Problem to solve:
Word for word, transcribe the lines below and drop the pictures.

Provided material:

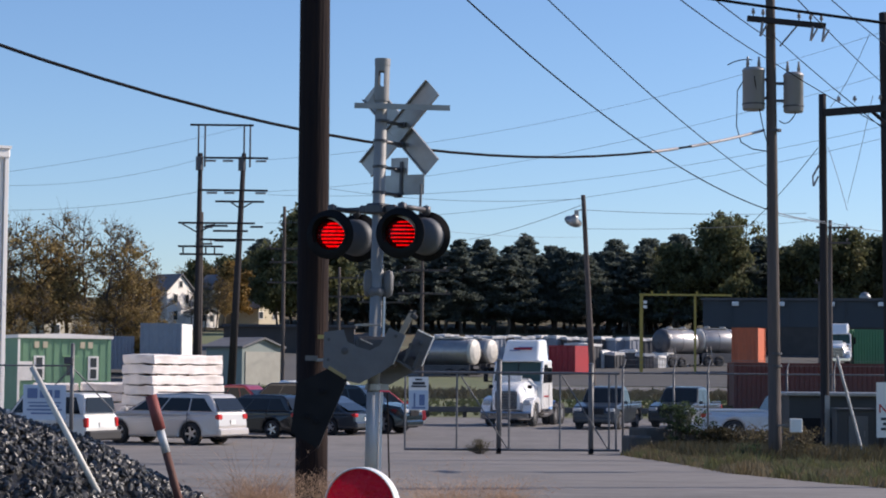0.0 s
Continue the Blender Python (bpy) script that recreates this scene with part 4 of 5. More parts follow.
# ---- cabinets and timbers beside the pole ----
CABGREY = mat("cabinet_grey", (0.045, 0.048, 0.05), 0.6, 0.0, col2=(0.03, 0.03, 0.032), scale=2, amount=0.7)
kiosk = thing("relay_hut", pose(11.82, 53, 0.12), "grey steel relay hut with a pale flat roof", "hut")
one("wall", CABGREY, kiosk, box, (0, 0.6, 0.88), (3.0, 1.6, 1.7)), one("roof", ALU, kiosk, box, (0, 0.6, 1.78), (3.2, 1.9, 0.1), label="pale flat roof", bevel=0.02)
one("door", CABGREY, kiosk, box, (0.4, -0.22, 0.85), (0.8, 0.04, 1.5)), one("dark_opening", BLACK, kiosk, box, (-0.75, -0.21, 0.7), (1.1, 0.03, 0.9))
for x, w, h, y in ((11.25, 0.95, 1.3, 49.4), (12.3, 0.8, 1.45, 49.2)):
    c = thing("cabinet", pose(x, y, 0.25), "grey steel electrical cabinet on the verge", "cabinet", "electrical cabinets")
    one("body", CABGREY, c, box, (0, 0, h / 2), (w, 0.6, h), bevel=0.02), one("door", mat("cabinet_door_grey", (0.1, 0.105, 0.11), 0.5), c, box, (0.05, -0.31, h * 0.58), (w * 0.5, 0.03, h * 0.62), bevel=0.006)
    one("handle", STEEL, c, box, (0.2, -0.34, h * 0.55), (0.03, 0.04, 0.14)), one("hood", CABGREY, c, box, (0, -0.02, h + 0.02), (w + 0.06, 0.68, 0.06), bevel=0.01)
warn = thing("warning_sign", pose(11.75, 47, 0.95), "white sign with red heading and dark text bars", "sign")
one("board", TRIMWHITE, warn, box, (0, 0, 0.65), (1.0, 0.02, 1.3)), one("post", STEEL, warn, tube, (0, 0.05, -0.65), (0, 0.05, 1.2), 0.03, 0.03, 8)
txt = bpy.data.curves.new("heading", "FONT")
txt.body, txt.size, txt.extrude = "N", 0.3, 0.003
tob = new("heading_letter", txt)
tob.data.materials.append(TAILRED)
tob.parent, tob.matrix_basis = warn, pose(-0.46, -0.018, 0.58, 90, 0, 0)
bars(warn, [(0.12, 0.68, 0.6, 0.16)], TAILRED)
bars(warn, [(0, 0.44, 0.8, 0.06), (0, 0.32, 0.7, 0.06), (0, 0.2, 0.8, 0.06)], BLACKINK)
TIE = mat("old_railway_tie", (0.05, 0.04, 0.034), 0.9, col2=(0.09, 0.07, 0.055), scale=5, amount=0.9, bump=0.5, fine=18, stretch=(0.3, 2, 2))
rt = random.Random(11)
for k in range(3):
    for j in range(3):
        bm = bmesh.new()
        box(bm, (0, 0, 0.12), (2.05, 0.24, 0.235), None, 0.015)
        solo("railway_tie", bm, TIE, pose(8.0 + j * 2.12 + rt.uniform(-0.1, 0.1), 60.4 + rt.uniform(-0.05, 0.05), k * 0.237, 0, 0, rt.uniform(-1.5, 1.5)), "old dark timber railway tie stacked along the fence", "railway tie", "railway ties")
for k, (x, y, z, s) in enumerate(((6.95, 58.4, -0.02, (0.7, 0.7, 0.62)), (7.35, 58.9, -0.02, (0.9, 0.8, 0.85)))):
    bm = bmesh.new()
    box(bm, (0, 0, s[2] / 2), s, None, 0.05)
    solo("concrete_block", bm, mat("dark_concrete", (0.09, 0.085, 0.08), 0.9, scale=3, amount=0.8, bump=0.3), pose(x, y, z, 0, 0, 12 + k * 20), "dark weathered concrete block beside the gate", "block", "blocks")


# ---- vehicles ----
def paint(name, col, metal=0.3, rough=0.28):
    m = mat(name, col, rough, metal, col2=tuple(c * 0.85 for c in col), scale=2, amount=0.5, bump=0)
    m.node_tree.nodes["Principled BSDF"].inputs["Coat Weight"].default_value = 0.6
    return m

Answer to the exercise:
0.0 s
Continue the Blender Python (bpy) script that recreates this scene with part 4 of 5. More parts follow.
# ---- cabinets and timbers beside the pole ----
CABGREY = mat("cabinet_grey", (0.045, 0.048, 0.05), 0.6, 0.0, col2=(0.03, 0.03, 0.032), scale=2, amount=0.7)
kiosk = thing("relay_hut", pose(11.82, 53, 0.12), "grey steel relay hut with a pale flat roof", "hut")
one("wall", CABGREY, kiosk, box, (0, 0.6, 0.88), (3.0, 1.6, 1.7)), one("roof", ALU, kiosk, box, (0, 0.6, 1.78), (3.2, 1.9, 0.1), label="pale flat roof", bevel=0.02)
one("door", CABGREY, kiosk, box, (0.4, -0.22, 0.85), (0.8, 0.04, 1.5)), one("dark_opening", BLACK, kiosk, box, (-0.75, -0.21, 0.7), (1.1, 0.03, 0.9))
for x, w, h, y in ((11.25, 0.95, 1.3, 49.4), (12.3, 0.8, 1.45, 49.2)):
    c = thing("cabinet", pose(x, y, 0.25), "grey steel electrical cabinet on the verge", "cabinet", "electrical cabinets")
    one("body", CABGREY, c, box, (0, 0, h / 2), (w, 0.6, h), bevel=0.02), one("door", mat("cabinet_door_grey", (0.1, 0.105, 0.11), 0.5), c, box, (0.05, -0.31, h * 0.58), (w * 0.5, 0.03, h * 0.62), bevel=0.006)
    one("handle", STEEL, c, box, (0.2, -0.34, h * 0.55), (0.03, 0.04, 0.14)), one("hood", CABGREY, c, box, (0, -0.02, h + 0.02), (w + 0.06, 0.68, 0.06), bevel=0.01)
warn = thing("warning_sign", pose(11.75, 47, 0.95), "white sign with red heading and dark text bars", "sign")
one("board", TRIMWHITE, warn, box, (0, 0, 0.65), (1.0, 0.02, 1.3)), one("post", STEEL, warn, tube, (0, 0.05, -0.65), (0, 0.05, 1.2), 0.03, 0.03, 8)
txt = bpy.data.curves.new("heading", "FONT")
txt.body, txt.size, txt.extrude = "N", 0.3, 0.003
tob = new("heading_letter", txt)
tob.data.materials.append(TAILRED)
tob.parent, tob.matrix_basis = warn, pose(-0.46, -0.018, 0.58, 90, 0, 0)
bars(warn, [(0.12, 0.68, 0.6, 0.16)], TAILRED)
bars(warn, [(0, 0.44, 0.8, 0.06), (0, 0.32, 0.7, 0.06), (0, 0.2, 0.8, 0.06)], BLACKINK)
TIE = mat("old_railway_tie", (0.05, 0.04, 0.034), 0.9, col2=(0.09, 0.07, 0.055), scale=5, amount=0.9, bump=0.5, fine=18, stretch=(0.3, 2, 2))
rt = random.Random(11)
for k in range(3):
    for j in range(3):
        bm = bmesh.new()
        box(bm, (0, 0, 0.12), (2.05, 0.24, 0.235), None, 0.015)
        solo("railway_tie", bm, TIE, pose(8.0 + j * 2.12 + rt.uniform(-0.1, 0.1), 60.4 + rt.uniform(-0.05, 0.05), k * 0.237, 0, 0, rt.uniform(-1.5, 1.5)), "old dark timber railway tie stacked along the fence", "railway tie", "railway ties")
for k, (x, y, z, s) in enumerate(((6.95, 58.4, -0.02, (0.7, 0.7, 0.62)), (7.35, 58.9, -0.02, (0.9, 0.8, 0.85)))):
    bm = bmesh.new()
    box(bm, (0, 0, s[2] / 2), s, None, 0.05)
    solo("concrete_block", bm, mat("dark_concrete", (0.09, 0.085, 0.08), 0.9, scale=3, amount=0.8, bump=0.3), pose(x, y, z, 0, 0, 12 + k * 20), "dark weathered concrete block beside the gate", "block", "blocks")


# ---- vehicles ----
def paint(name, col, metal=0.3, rough=0.28):
    m = mat(name, col, rough, metal, col2=tuple(c * 0.85 for c in col), scale=2, amount=0.5, bump=0)
    m.node_tree.nodes["Principled BSDF"].inputs["Coat Weight"].default_value = 0.6
    return m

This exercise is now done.